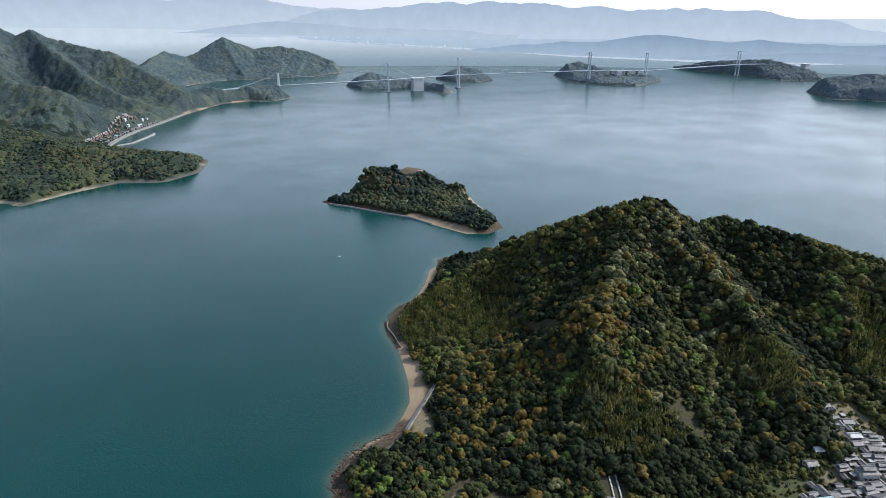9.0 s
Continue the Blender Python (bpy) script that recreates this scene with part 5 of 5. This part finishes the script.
def bridge():
    top = tagged(new("suspension_bridge"), "long pale suspension bridge over the strait", "bridge")
    deck = [(540, 2420, 34), (760, 2462, 36)] + [t[:3] for t in TOWERS] + [(3600, 1700, 56)]
    head = [math.atan2(b[1] - a[1], b[0] - a[0]) for a, b in zip(deck, deck[1:])]
    for (x, y, z), (x2, y2, z2) in zip(deck, deck[1:]):
        bm = bmesh.new()
        n = max(2, int(math.dist((x, y), (x2, y2)) / 60))
        pts = [(x + (x2 - x) * k / n, y + (y2 - y) * k / n, z + (z2 - z) * k / n) for k in range(n + 1)]
        a = math.atan2(y2 - y, x2 - x)
        ox, oy = -math.sin(a) * 7, math.cos(a) * 7
        ring = [[bm.verts.new(squeezed_one(p[0] + s * ox, p[1] + s * oy, p[2] + h)) for s, h in ((-1, 0), (-1, -2.2), (-0.5, -3.4), (0.5, -3.4), (1, -2.2), (1, 0))] for p in pts]
        for q, w in zip(ring, ring[1:]):
            for k in range(6):
                bm.faces.new((q[k], w[k], w[(k + 1) % 6], q[(k + 1) % 6]))
        bmesh.ops.recalc_face_normals(bm, faces=bm.faces)
        part("deck", bm, M_STEEL, top)
    for i, (x, y, zd, zt, z0) in enumerate(TOWERS):
        a = head[i + 1]
        m = Matrix.Translation(squeezed_one(x, y, 0)) @ Matrix.Rotation(a, 4, "Z")
        tw = new("tower")
        tw.parent = top
        for s in (-1, 1):
            bm = boxes((-2.6, 2.6, s * 9 - 2.0, s * 9 + 2.0, z0 - 3, zd), (-2.2, 2.2, s * 8.4 - 1.8, s * 8.4 + 1.8, zd, zt), bevel=0.3)
            bm.transform(m)
            part("leg", bm, M_STEEL, tw)
        for z in (zd - 6, zd + (zt - zd) * 0.5, zt - 4):
            bm = boxes((-1.6, 1.6, -8.5, 8.5, z - 1.6, z + 1.6), bevel=0.2)
            bm.transform(m)
            part("crossbeam", bm, M_STEEL, tw)
        bm = boxes((-8, 8, -15, 15, z0 - 6, z0 + 4), bevel=0.6)
        bm.transform(m)
        part("foundation", bm, M_CONC, tw)
    spans = [((760, 2462, 36), TOWERS[0]), (TOWERS[0], TOWERS[1]), (TOWERS[1], (1473, 2260, 54, 54)), ((1473, 2260, 54, 54), TOWERS[2]), (TOWERS[2], TOWERS[3]), (TOWERS[3], (2440, 2020, 56, 56)), ((2480, 2010, 56, 56), TOWERS[4]), (TOWERS[4], TOWERS[5]), (TOWERS[5], (3600, 1700, 58, 58))]
    for p, q in spans:
        zp, zq = p[3] if len(p) > 3 else p[2], q[3] if len(q) > 3 else q[2]
        L = math.dist(p[:2], q[:2])
        a = math.atan2(q[1] - p[1], q[0] - p[0])
        both = len(p) > 4 and len(q) > 4
        sag = (min(zp, zq) - max(p[2], q[2]) - 5) if both else 6
        for s in (-7, 7):
            cu = bpy.data.curves.new("cable", "CURVE")
            cu.dimensions, cu.bevel_depth, cu.bevel_resolution = "3D", 0.28, 1
            sp = cu.splines.new("POLY")
            n = 24
            sp.points.add(n)
            for k in range(n + 1):
                t = k / n
                z = zp + (zq - zp) * t - sag * 4 * t * (1 - t)
                v = squeezed_one(p[0] + (q[0] - p[0]) * t - math.sin(a) * s, p[1] + (q[1] - p[1]) * t + math.cos(a) * s, z)
                sp.points[k].co = (*v, 1)
            cu.materials.append(M_STEEL)
            ob = new("cable", cu)
            ob.parent = top
        if both:
            n = int(L / 26)
            for k in range(1, n):
                bm = bmesh.new()
                t = k / n
                zc, zd = zp + (zq - zp) * t - sag * 4 * t * (1 - t), p[2] + (q[2] - p[2]) * t
                v = squeezed_one(p[0] + (q[0] - p[0]) * t, p[1] + (q[1] - p[1]) * t, zd)
                add_box(bm, v.x - 0.06, v.x + 0.06, v.y - 0.06, v.y + 0.06, v.z, v.z + zc - zd)
                part("hanger", bm, M_STEEL, top)
    for x, y, w, h in ((1473, 2260, 24, 54), (2455, 2016, 14, 52), (3600, 1700, 20, 56)):
        bm = boxes((-w, w, -14, 14, -6, h - 2), (-w - 2, w + 2, -16, 16, h - 5, h), bevel=0.8)
        bm.transform(Matrix.Translation(squeezed_one(x, y, 0)) @ Matrix.Rotation(-0.12, 4, "Z"))
        part("anchor_block", bm, M_PALE, top)
    for x, y, h in ((560, 2426, 33), (620, 2438, 34), (690, 2450, 35), (2420, 2028, 52), (2500, 2000, 50), (2550, 1980, 48)):
        bm = boxes((-2.5, 2.5, -6, 6, -4, h), bevel=0.3)
        bm.transform(Matrix.Translation(squeezed_one(x, y, 0)))
        part("pier", bm, M_CONC, top)


bridge()


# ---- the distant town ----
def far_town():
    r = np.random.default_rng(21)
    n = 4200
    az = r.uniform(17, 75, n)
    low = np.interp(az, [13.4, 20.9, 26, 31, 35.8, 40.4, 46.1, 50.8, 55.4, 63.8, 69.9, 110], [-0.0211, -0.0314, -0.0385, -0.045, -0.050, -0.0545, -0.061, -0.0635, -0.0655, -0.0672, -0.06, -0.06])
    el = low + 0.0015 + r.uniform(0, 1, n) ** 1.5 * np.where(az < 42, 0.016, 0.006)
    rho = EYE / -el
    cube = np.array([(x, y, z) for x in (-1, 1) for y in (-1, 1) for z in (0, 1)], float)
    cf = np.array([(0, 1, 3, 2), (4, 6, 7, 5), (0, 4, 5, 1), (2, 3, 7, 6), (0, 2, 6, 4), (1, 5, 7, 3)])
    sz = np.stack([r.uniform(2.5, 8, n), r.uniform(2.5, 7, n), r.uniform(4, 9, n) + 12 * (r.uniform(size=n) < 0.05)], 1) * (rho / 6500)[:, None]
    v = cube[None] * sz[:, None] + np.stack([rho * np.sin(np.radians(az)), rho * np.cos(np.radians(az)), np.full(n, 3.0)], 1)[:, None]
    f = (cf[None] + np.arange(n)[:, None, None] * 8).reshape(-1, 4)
    # the buildings glow evenly, with the haze before them put into emission
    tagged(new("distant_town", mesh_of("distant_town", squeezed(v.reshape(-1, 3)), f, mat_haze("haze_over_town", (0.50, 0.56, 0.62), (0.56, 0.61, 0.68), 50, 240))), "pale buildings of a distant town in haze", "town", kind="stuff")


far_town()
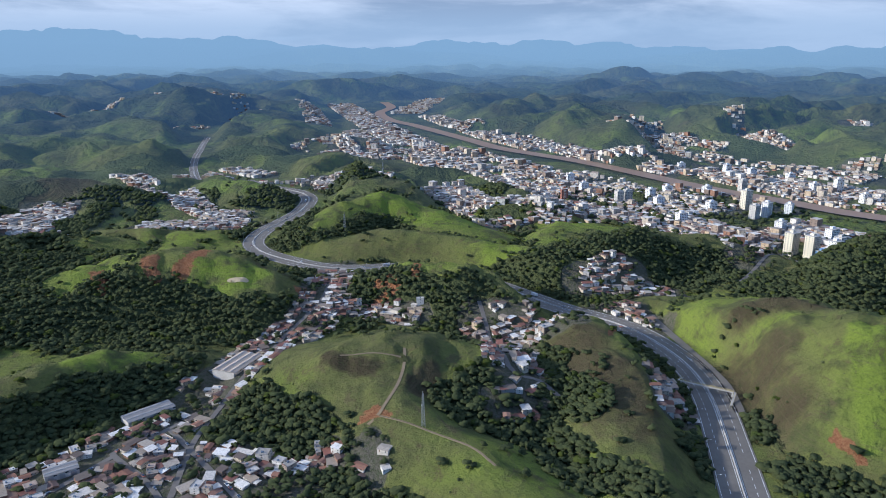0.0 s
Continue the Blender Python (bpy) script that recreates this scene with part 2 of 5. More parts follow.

→ Work to be completed
Print out the material word for word, omitting the pictures.

→ Solution for this exercise
9.0 s
Continue the Blender Python (bpy) script that recreates this scene with part 5 of 5. This part finishes the script.
def bridge():
    top = tagged(new("suspension_bridge"), "long pale suspension bridge over the strait", "bridge")
    deck = [(540, 2420, 34), (760, 2462, 36)] + [t[:3] for t in TOWERS] + [(3600, 1700, 56)]
    head = [math.atan2(b[1] - a[1], b[0] - a[0]) for a, b in zip(deck, deck[1:])]
    for (x, y, z), (x2, y2, z2) in zip(deck, deck[1:]):
        bm = bmesh.new()
        n = max(2, int(math.dist((x, y), (x2, y2)) / 60))
        pts = [(x + (x2 - x) * k / n, y + (y2 - y) * k / n, z + (z2 - z) * k / n) for k in range(n + 1)]
        a = math.atan2(y2 - y, x2 - x)
        ox, oy = -math.sin(a) * 7, math.cos(a) * 7
        ring = [[bm.verts.new(squeezed_one(p[0] + s * ox, p[1] + s * oy, p[2] + h)) for s, h in ((-1, 0), (-1, -2.2), (-0.5, -3.4), (0.5, -3.4), (1, -2.2), (1, 0))] for p in pts]
        for q, w in zip(ring, ring[1:]):
            for k in range(6):
                bm.faces.new((q[k], w[k], w[(k + 1) % 6], q[(k + 1) % 6]))
        bmesh.ops.recalc_face_normals(bm, faces=bm.faces)
        part("deck", bm, M_STEEL, top)
    for i, (x, y, zd, zt, z0) in enumerate(TOWERS):
        a = head[i + 1]
        m = Matrix.Translation(squeezed_one(x, y, 0)) @ Matrix.Rotation(a, 4, "Z")
        tw = new("tower")
        tw.parent = top
        for s in (-1, 1):
            bm = boxes((-2.6, 2.6, s * 9 - 2.0, s * 9 + 2.0, z0 - 3, zd), (-2.2, 2.2, s * 8.4 - 1.8, s * 8.4 + 1.8, zd, zt), bevel=0.3)
            bm.transform(m)
            part("leg", bm, M_STEEL, tw)
        for z in (zd - 6, zd + (zt - zd) * 0.5, zt - 4):
            bm = boxes((-1.6, 1.6, -8.5, 8.5, z - 1.6, z + 1.6), bevel=0.2)
            bm.transform(m)
            part("crossbeam", bm, M_STEEL, tw)
        bm = boxes((-8, 8, -15, 15, z0 - 6, z0 + 4), bevel=0.6)
        bm.transform(m)
        part("foundation", bm, M_CONC, tw)
    spans = [((760, 2462, 36), TOWERS[0]), (TOWERS[0], TOWERS[1]), (TOWERS[1], (1473, 2260, 54, 54)), ((1473, 2260, 54, 54), TOWERS[2]), (TOWERS[2], TOWERS[3]), (TOWERS[3], (2440, 2020, 56, 56)), ((2480, 2010, 56, 56), TOWERS[4]), (TOWERS[4], TOWERS[5]), (TOWERS[5], (3600, 1700, 58, 58))]
    for p, q in spans:
        zp, zq = p[3] if len(p) > 3 else p[2], q[3] if len(q) > 3 else q[2]
        L = math.dist(p[:2], q[:2])
        a = math.atan2(q[1] - p[1], q[0] - p[0])
        both = len(p) > 4 and len(q) > 4
        sag = (min(zp, zq) - max(p[2], q[2]) - 5) if both else 6
        for s in (-7, 7):
            cu = bpy.data.curves.new("cable", "CURVE")
            cu.dimensions, cu.bevel_depth, cu.bevel_resolution = "3D", 0.28, 1
            sp = cu.splines.new("POLY")
            n = 24
            sp.points.add(n)
            for k in range(n + 1):
                t = k / n
                z = zp + (zq - zp) * t - sag * 4 * t * (1 - t)
                v = squeezed_one(p[0] + (q[0] - p[0]) * t - math.sin(a) * s, p[1] + (q[1] - p[1]) * t + math.cos(a) * s, z)
                sp.points[k].co = (*v, 1)
            cu.materials.append(M_STEEL)
            ob = new("cable", cu)
            ob.parent = top
        if both:
            n = int(L / 26)
            for k in range(1, n):
                bm = bmesh.new()
                t = k / n
                zc, zd = zp + (zq - zp) * t - sag * 4 * t * (1 - t), p[2] + (q[2] - p[2]) * t
                v = squeezed_one(p[0] + (q[0] - p[0]) * t, p[1] + (q[1] - p[1]) * t, zd)
                add_box(bm, v.x - 0.06, v.x + 0.06, v.y - 0.06, v.y + 0.06, v.z, v.z + zc - zd)
                part("hanger", bm, M_STEEL, top)
    for x, y, w, h in ((1473, 2260, 24, 54), (2455, 2016, 14, 52), (3600, 1700, 20, 56)):
        bm = boxes((-w, w, -14, 14, -6, h - 2), (-w - 2, w + 2, -16, 16, h - 5, h), bevel=0.8)
        bm.transform(Matrix.Translation(squeezed_one(x, y, 0)) @ Matrix.Rotation(-0.12, 4, "Z"))
        part("anchor_block", bm, M_PALE, top)
    for x, y, h in ((560, 2426, 33), (620, 2438, 34), (690, 2450, 35), (2420, 2028, 52), (2500, 2000, 50), (2550, 1980, 48)):
        bm = boxes((-2.5, 2.5, -6, 6, -4, h), bevel=0.3)
        bm.transform(Matrix.Translation(squeezed_one(x, y, 0)))
        part("pier", bm, M_CONC, top)


bridge()


# ---- the distant town ----
def far_town():
    r = np.random.default_rng(21)
    n = 4200
    az = r.uniform(17, 75, n)
    low = np.interp(az, [13.4, 20.9, 26, 31, 35.8, 40.4, 46.1, 50.8, 55.4, 63.8, 69.9, 110], [-0.0211, -0.0314, -0.0385, -0.045, -0.050, -0.0545, -0.061, -0.0635, -0.0655, -0.0672, -0.06, -0.06])
    el = low + 0.0015 + r.uniform(0, 1, n) ** 1.5 * np.where(az < 42, 0.016, 0.006)
    rho = EYE / -el
    cube = np.array([(x, y, z) for x in (-1, 1) for y in (-1, 1) for z in (0, 1)], float)
    cf = np.array([(0, 1, 3, 2), (4, 6, 7, 5), (0, 4, 5, 1), (2, 3, 7, 6), (0, 2, 6, 4), (1, 5, 7, 3)])
    sz = np.stack([r.uniform(2.5, 8, n), r.uniform(2.5, 7, n), r.uniform(4, 9, n) + 12 * (r.uniform(size=n) < 0.05)], 1) * (rho / 6500)[:, None]
    v = cube[None] * sz[:, None] + np.stack([rho * np.sin(np.radians(az)), rho * np.cos(np.radians(az)), np.full(n, 3.0)], 1)[:, None]
    f = (cf[None] + np.arange(n)[:, None, None] * 8).reshape(-1, 4)
    # the buildings glow evenly, with the haze before them put into emission
    tagged(new("distant_town", mesh_of("distant_town", squeezed(v.reshape(-1, 3)), f, mat_haze("haze_over_town", (0.50, 0.56, 0.62), (0.56, 0.61, 0.68), 50, 240))), "pale buildings of a distant town in haze", "town", kind="stuff")


far_town()
0.0 s
Continue the Blender Python (bpy) script that recreates this scene with part 2 of 5. More parts follow.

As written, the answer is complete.